Allein die unzähligen Stimmlagen, über die die Actrice verfügt, hielt die Leute in Atem, von ihrer Bühnenpräsenz ganz abgesehen (Zitat Huppert: „Die Person, die ich darstelle, bin natürlich ich. Wie bei einer Bluttransfusion verwandelt sich die Person in mich.“).
So entstand ein Großteil der Inkarnation einer verschmähten und daher tief verletzten jüdischen Königin aus einer Summe von Körperlichkeit und akustischen Signalen, herausgeschrienem Schmerz, erstickten Tränen, verstotterter Resignation, heulendem Gesang, Wispern, Klagen, Brüllen. Untermalt von einem abgründigen Sound- und Musikdesign.

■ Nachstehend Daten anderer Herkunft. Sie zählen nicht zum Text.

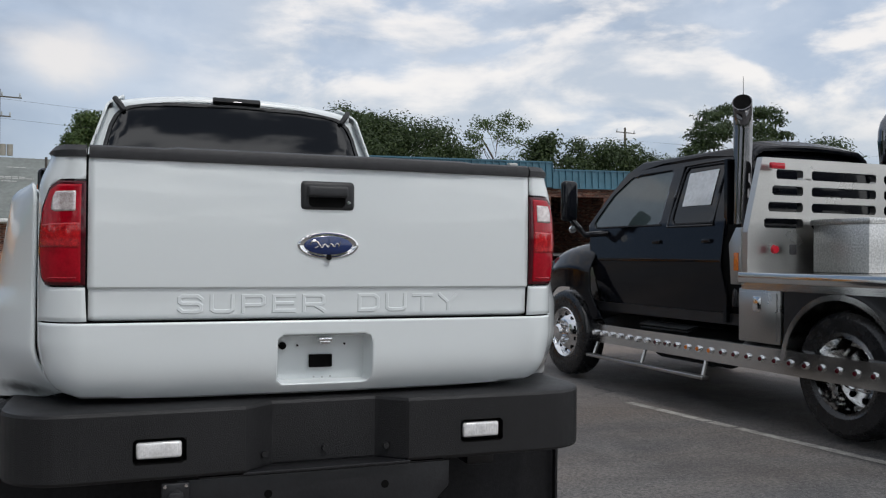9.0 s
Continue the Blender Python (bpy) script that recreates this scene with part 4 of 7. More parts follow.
def bed():
    body = None
    # corner posts round the tail lamps and flanks of the bed
    for sgn in (-1, 1):
        def place(u, z, sgn=sgn):
            x, y = tail_plan(u)
            bulge = 0.022 * smooth(1.75, 1.55, z) - 0.03 * smooth(1.12, 0.98, z)
            x = x + np.where(u > 0.85, bulge * smooth(0.85, 1.3, u), 0)
            x = x - 0.034 * smooth(1.63, 1.752, z) * smooth(0.82, 0.98, u)
            return sgn * x, y, z + 0.022 * smooth(0.95, 3.3, u) * smooth(1.5, 1.75, z)
        lamp = in_poly([(0.782, 1.303), (0.930, 1.303), (0.958, 1.33), (0.962, 1.42), (0.945, 1.56), (0.915, 1.63), (0.88, 1.652), (0.782, 1.652)])
        edge_ = in_poly([(0.785, 1.192), (1.03, 1.192), (1.12, 1.0), (3.392, 0.985), (3.392, 1.752), (0.791, 1.752), (0.791, 1.30)])
        def edge(u, z):
            a, b = edge_(u, z), 0.35 * (((u - 2.02) / 0.72) ** 2 + ((z - 0.87) / 0.50) ** 2 - 1)
            near = np.clip(0.11 - np.abs(a - b), 0, 1) * (z < 1.1) * (u < 2)
            return np.minimum(a, b) - near ** 2 / 0.44
        v, f = sheet(0.785, 3.395, 0.985, 1.755, 0.022, 0.02, lambda u, z: np.minimum(edge(u, z), -lamp(u, z)), place)
        ob = raw("bed_side", v, f, "white_paint", truck, thick=0.012, flip=sgn < 0)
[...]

Dabei blieb die Schauspielikone selbst, die alle gern aus nächster Nähe angeschaut hätten, bis zum Schlussvorhang im Diffusen. Denn das gesamte Geschehen trug sich nicht etwa auf offener Bühne zu. Vielmehr hatte der Regisseur das Liebesepos und mit ihm die Diva in einem riesigen, von einem Gaze-Vorhang verschleierten Guckkasten verhüllt. Augen und Ohren waren insofern zu äußerster Konzentration auf ein mysteriöses Geschehen gezwungen. Was da über zwei Stunden abgegangen war, erschloss sich den vielen Ahnungslosen erst nach Ende der Vorstellung – als sie endlich dazu kamen, den Zettel zu lesen, den sie erst kurz vor Aufführungsbeginn auf ihren Sitzen vorgefunden hatten. Darauf stand, dass Titus mit Bérénice siegreich aus dem Ersten Jüdischen Krieg nach Rom zurückgekehrt ist und ihr die Ehe versprochen hat. Aus Gründen der Staatsräson aber hatte er sein Wort nicht gehalten und die Verschmähte verstoßen. Ohne die erwähnte Handreichung hätte die Handlung niemand verstanden.

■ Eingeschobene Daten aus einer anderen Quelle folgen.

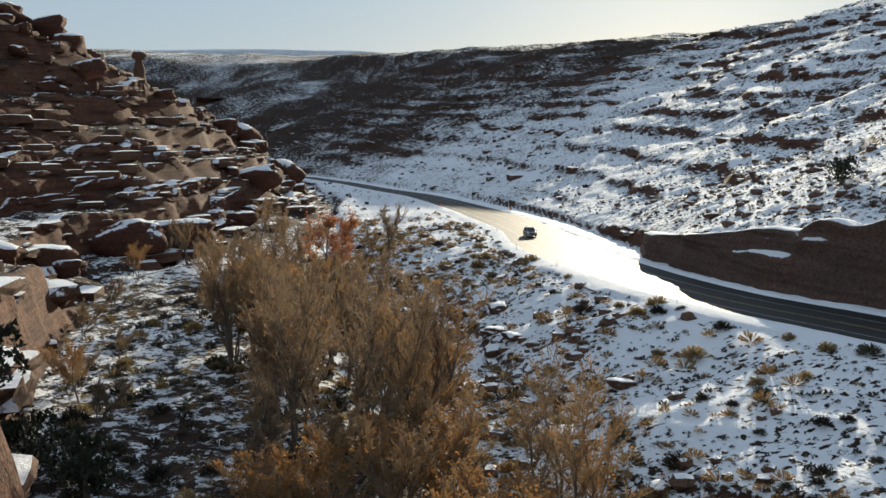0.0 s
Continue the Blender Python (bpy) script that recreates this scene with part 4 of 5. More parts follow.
TREES = [tree("cottonwood_tree", "tall bare cottonwood with a few gold leaves", tree_shape(11, 15, 0.75, 2, 500, 0.13), LEAF_GOLD),
         tree("cottonwood_tree", "slender bare cottonwood on the creek flat", tree_shape(12, 13, 0.6, 2, 120, 0.13), LEAF_GOLD),
         tree("cottonwood_tree", "cottonwood with dry gold leaves still on", tree_shape(13, 11, 0.75, 2, 2200, 0.14), LEAF_GOLD),
         tree("willow_tree", "low spreading bare willow", tree_shape(14, 8, 1.0, 2, 0, 0.1, 0.04), LEAF_GOLD),
         tree("cottonwood_tree", "broad cottonwood in rust-red leaf", tree_shape(15, 12, 1.0, 2, 3200, 0.2), LEAF_RED),
         tree("dead_tree", "gnarled dead cottonwood with bare crooked limbs", tree_shape(16, 9, 1.7, 1, 0, 0.1, 0.03, 0.06, 0.34), LEAF_GOLD, DEAD_TWIG),
         # willow-like stems in the dead tree's dark twigs: creek-floor shade put into colour
         tree("thicket_shrub", "leafless thicket shrub on the creek floor, twigs darkened for shade", tree_shape(17, 4.4, 1.25, 4, 0, 0.1, 0.035, 0.02, 0.22), LEAF_GOLD, DEAD_TWIG)]


def plant(ob, x, y, turn, scale):
    m = Matrix.LocRotScale((x, y, ground_at(x, y) - 0.1), Euler((0, 0, turn)), None)
    c = copy_thing(ob, m)
    c.scale = (scale, scale, scale)
    return c


rng = random.Random(77)


def grove(count, y0, y1, west, east, gap, kinds, low, high, spots):
    """Trees scattered along the creek between two offsets from its line."""
    done = tries = 0
    while done < count and tries < 5000:
        tries += 1
        y = rng.uniform(y0, y1)
        x = float(np.interp(y, CL[::-1, 1], CL[::-1, 0])) + rng.uniform(west, east)
        if all((x - a) ** 2 + (y - b) ** 2 > gap * gap for a, b in spots):
            spots.append((x, y))
            plant(TREES[rng.choice(kinds)], x, y, rng.uniform(0, 6.28), rng.uniform(low, high))
            done += 1


SPOTS = []
plant(TREES[4], -22.5, 192, 0.4, 1.25)
plant(TREES[5], 30.5, 33.5, 0.8, 1.55)
SPOTS += [(-22.5, 192), (30.5, 33.5)]
grove(34, 84, 142, -15, 3, 3.2, (0, 0, 1, 1, 2), 0.85, 1.25, SPOTS)
grove(30, 44, 84, -21, 1, 3.2, (0, 1, 2, 2, 3), 0.7, 1.05, SPOTS)
grove(9, 26, 44, -24, -9, 4.0, (1, 2, 3), 0.6, 0.9, SPOTS)
grove(16, 142, 190, -22, -2, 4.2, (1, 3, 3), 0.7, 1.0, SPOTS)
grove(16, 190, 262, -38, 16, 5.5, (3, 3, 1), 0.75, 1.15, SPOTS)
grove(9, 96, 200, -46, -26, 6.0, (3, 3, 2), 0.5, 0.8, SPOTS)
for x, y, sc in ((86, 2, 0.75), (79, 7, 0.55), (76, 11, 0.6), (44, 30, 0.5), (46, 12, 0.55), (55, 4, 0.5), (62, 9, 0.6), (70, 2, 0.5), (37, 20, 0.6), (38, 34, 0.5), (12, 52, 0.7), (52, 18, 0.5), (98, -22, 0.4), (107, -40, 0.4), (60, 18, 0.45)):
    plant(TREES[3], x, y, x, sc)
for k, (x, y) in enumerate(((79, 8), (83, 3), (75, 1), (80, -6), (87, -7), (72, 9), (76, 14), (66, 16), (91, -14), (60, 22), (52, 25), (46, 32), (57, 12), (48, 17), (40, 24), (70, -4), (112, -38), (118, -54), (121, -60), (104, -44),
                            (98, -50), (110, -62), (122, -100), (116, -84), (150, -172), (147, -178), (152, -186), (150, -192), (140, -142), (168, -250), (178, -258), (206, -272), (224, -286), (244, -300), (258, -300), (196, -268))):
    plant(TREES[6], x, y, 1.7 * k, 0.55 + 0.4 * math.sin(2.3 * k) ** 2)
for ob in TREES:
    for o in (*ob.children_recursive, ob):
        bpy.data.objects.remove(o)


# junipers on the slopes
def juniper_shape(seed, h):
    rng = random.Random(seed)
    verts, faces = [], []
    lobes = [(Vector((rng.gauss(0, 0.28), rng.gauss(0, 0.28), rng.uniform(0.14, 0.8))) * h, rng.uniform(0.15, 0.27) * h) for _ in range(16)]
    for c, r in lobes:
        for k in range(42):
            d = Vector((rng.gauss(0, 1), rng.gauss(0, 1), rng.gauss(0.2, 1))).normalized()
            p = c + d * r * rng.uniform(0.35, 1.05)
            q = p + (d + Vector((0, 0, 0.5))) * 0.07 * h
            s = d.cross(Vector((rng.uniform(-1, 1), rng.uniform(-1, 1), rng.uniform(-1, 1)))).normalized() * 0.055 * h
            i = len(verts)
            verts += [tuple(p + s), tuple(p - s), tuple(q)]
            faces.append((i, i + 1, i + 2))
    return verts, faces


def trunk_shape(h):
    verts, faces = [], []
    for i, (z, r, x) in enumerate(((-0.2, 0.10, 0), (0.2, 0.075, 0.02), (0.45, 0.05, 0.05), (0.7, 0.02, 0.02))):
        for k in range(6):
            a = k * math.pi / 3
            verts.append(((r * math.cos(a) + x) * h, r * math.sin(a) * h, z * h))
            if i:
                j, n = len(verts) - 1, 6
                nxt = j + 1 if k < 5 else j - 5
                faces.append((j - 6, nxt - 6, nxt, j))
    return verts, faces


JUNIPERS = [(mesh_data("crown", *juniper_shape(400 + k, 1.0), NEEDLES), mesh_data("trunk", *trunk_shape(1.0), BARK)) for k in range(4)]


def juniper(x, y, z, h, turn, k):
    root = empty("juniper_tree", "dark green juniper on the snowy slope", "tree", "junipers on the slopes")
    root.matrix_basis = Matrix.LocRotScale((x, y, z - 0.05), Euler((0, 0, turn)), (h, h, h))
    under("crown", JUNIPERS[k % 4][0], root)
    under("trunk", JUNIPERS[k % 4][1], root)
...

Nicht klar wurde aber auch nach Lektüre des Zettels, warum auf der Bühne ein Dutzend schweigender Statisten die Hosen runterließ und neben verrätselten Symbolen auch Alltagsgegenstände mitwirkten, darunter ein Basketball, eine Waschmaschine und ein moderner Heizkörper, an den sich „Bérénice“ zärtlich anschmiegt. Umso erstaunlicher, in welchem Maße das offensichtlich aufgeschlossenere Publikum als das Pariser der großen Tragödin am Ende ungeteilt huldigte.
Isabelle Huppert, die als beste Darstellerin schon zweimal die Goldene Palme von Cannes gewonnen hat, wo sie in diesem Mai ihren jüngsten Film „Die Gefangene von Bordeaux“ vorstellte, ist im vorigen Monat auch für ihr Lebenswerk mit dem Prix Lumière ausgezeichnet worden. „Die Gefangene von Bordeaux“ läuft seit Ende August in den Kinos.